The driving process of different driving waveforms in a single EWD pixel was analyzed, as shown in Figure 9. It can be seen that the oil film driven by the exponential function driving waveform could split into five pieces in the rupture process. Then, the split oil film contracted to the corner of the pixel in the wetting process, but could not be recomposed into a complete oil film due to oil film splitting. The aperture ratio achieved by the exponential function driving waveform was 62.33%, and the oil film driven by the linear function driving waveform could split into three pieces in the rupture process, which was lower than that of the exponential function driving waveform. However, there was still an oil film which could not be recomposed. The aperture ratio achieved by the linear function driving waveform was 65.47%. On the contrary, the splitting of oil film driven by the proposed driving waveform was significantly reduced in the rupture process, and the oil film could recompose into a complete oil film in the wetting process. The aperture ratio achieved by the proposed driving waveform was 66.8%.

4. Conclusions

In this paper, a driving waveform was proposed to reduce oil film splitting in EWDs. The rising stage of the driving waveform was a quadratic function waveform, and the driving stage of the driving waveform was an optimized square wave. First, the rupture threshold voltage of oil film was obtained by testing the voltage characteristic curve of an EWD, so oil film splitting was effectively suppressed by optimizing parameters of the rising stage. Then, the average luminance of the EWD was increased, and the luminance oscillation of EWDs was decreased by setting an optimal voltage amplitude of the driving stage.
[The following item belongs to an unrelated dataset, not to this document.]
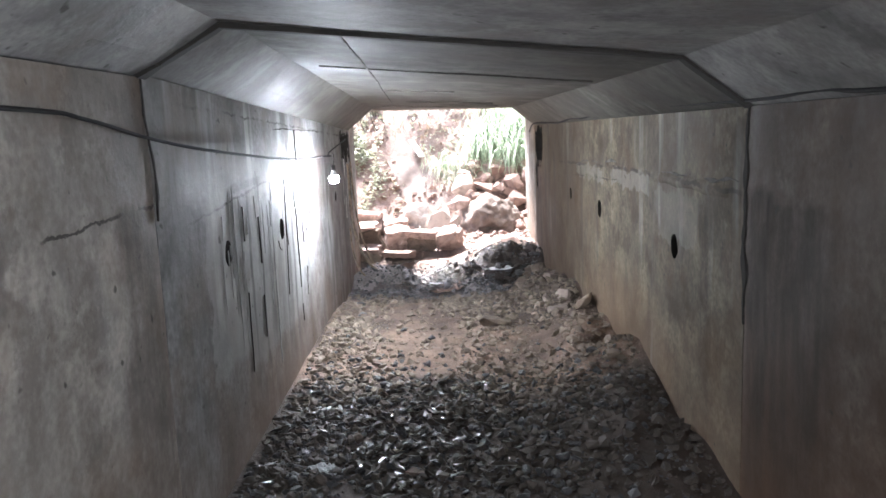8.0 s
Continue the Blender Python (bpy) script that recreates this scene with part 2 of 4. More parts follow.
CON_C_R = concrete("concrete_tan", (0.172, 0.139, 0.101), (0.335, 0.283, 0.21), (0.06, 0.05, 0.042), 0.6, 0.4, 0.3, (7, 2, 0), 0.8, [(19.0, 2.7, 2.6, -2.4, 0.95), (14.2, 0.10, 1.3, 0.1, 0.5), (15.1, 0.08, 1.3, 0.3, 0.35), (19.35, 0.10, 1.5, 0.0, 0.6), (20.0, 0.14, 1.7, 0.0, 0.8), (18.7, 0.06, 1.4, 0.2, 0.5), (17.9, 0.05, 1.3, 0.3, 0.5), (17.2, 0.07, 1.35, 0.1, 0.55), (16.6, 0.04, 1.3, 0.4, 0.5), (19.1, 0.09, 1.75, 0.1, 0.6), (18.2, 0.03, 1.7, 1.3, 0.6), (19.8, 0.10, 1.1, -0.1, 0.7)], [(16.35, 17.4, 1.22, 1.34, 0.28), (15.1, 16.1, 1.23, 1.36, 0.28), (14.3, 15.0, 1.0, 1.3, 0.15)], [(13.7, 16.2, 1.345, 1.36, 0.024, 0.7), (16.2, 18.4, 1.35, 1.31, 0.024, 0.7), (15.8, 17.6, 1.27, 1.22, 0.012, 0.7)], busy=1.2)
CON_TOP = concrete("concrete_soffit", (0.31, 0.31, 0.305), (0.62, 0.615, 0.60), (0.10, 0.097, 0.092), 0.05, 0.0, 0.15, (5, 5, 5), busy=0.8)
# Same mix as the soffit above in far darker tones, for the last ring.
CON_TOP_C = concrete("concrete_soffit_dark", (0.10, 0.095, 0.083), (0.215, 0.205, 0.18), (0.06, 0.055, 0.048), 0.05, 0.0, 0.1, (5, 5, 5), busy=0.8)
CON_COLLAR = concrete("concrete_collar", (0.36, 0.335, 0.30), (0.60, 0.565, 0.51), (0.14, 0.115, 0.095), 0.6, 0.6, 0.2, (3, 9, 1), 0.9)
CON_END = concrete("concrete_headwall", (0.30, 0.27, 0.24), (0.42, 0.38, 0.33), (0.12, 0.10, 0.09), 0.5, 0.4, 0.2, (5, 9, 5))


def plain(name, col, rough=0.7, metal=0.0, var=0.3, scale=12.0, bumps=0.3, dist=0.004):
    m, nt, bs = nodes_of(name)
    c = coords(nt)
    n = tex_noise(nt, c, scale, 5)
    nt.links.new(mixc(nt, ramp(nt, n, (0.3, 0.0), (0.7, 1.0)), tuple(v * (1 - var) for v in col), tuple(min(1, v * (1 + var)) for v in col)), bs.inputs["Base Color"])
    bs.inputs["Roughness"].default_value, bs.inputs["Metallic"].default_value = rough, metal
    if bumps:
        bump(nt, bs, tex_noise(nt, c, scale * 3, 4), bumps, dist)
    return m


def earth(name, a, b, c3, wet=0.0, belt=0.0, gloss=0.36):
    """Trodden clay and grit, drier and damper in patches, with dark belts along y."""
    m, nt, bs = nodes_of(name)
    c = coords(nt)
    big = tex_noise(nt, c, 0.8, 4)
    mid = tex_noise(nt, c, 6, 6)
    grit = tex_noise(nt, c, 60, 5, rough=0.7)
    col = mixc(nt, ramp(nt, mid, (0.3, 0.0), (0.7, 1.0)), a, b)
    col = mixc(nt, ramp(nt, grit, (0.4, 0.0), (0.75, 0.8)), col, c3)
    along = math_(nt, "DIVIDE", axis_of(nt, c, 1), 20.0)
    # Belt at y 5 to 7 is damp; past 12 it also paints shade between lamps.
    damp_shade = ramp(nt, along, (0.20, 0.0), (0.26, 0.9), (0.34, 0.85), (0.385, 0.0), (0.52, 0.15), (0.60, 1.0), (0.74, 1.0), (0.785, 0.1), (0.88, 0.5))
    damp = ramp(nt, math_(nt, "ADD", math_(nt, "ADD", big, wet), math_(nt, "MULTIPLY", damp_shade, belt)), (0.5, 0.0), (0.66, 1.0))
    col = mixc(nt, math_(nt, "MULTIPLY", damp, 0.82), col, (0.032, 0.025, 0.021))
    bs.inputs["Specular IOR Level"].default_value = 0.18 if gloss > 0.5 else 0.5
    nt.links.new(col, bs.inputs["Base Color"])
    nt.links.new(ramp(nt, damp, (0.0, 0.9), (1.0, gloss)), bs.inputs["Roughness"])
    bump(nt, bs, math_(nt, "ADD", mid, math_(nt, "MULTIPLY", grit, 0.5)), 0.8, 0.03)
    return m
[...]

Finally, the splitting pieces of oil film were decreased, and the aperture ratio of the EWD driven by the proposed driving waveform was increased and compared to the exponential function waveform and the linear function driving waveform. In summary, we designed a driving waveform for increasing the aperture ratio of EWDs and reducing oil film splitting, which provided a certain reference value for the field of EWDs.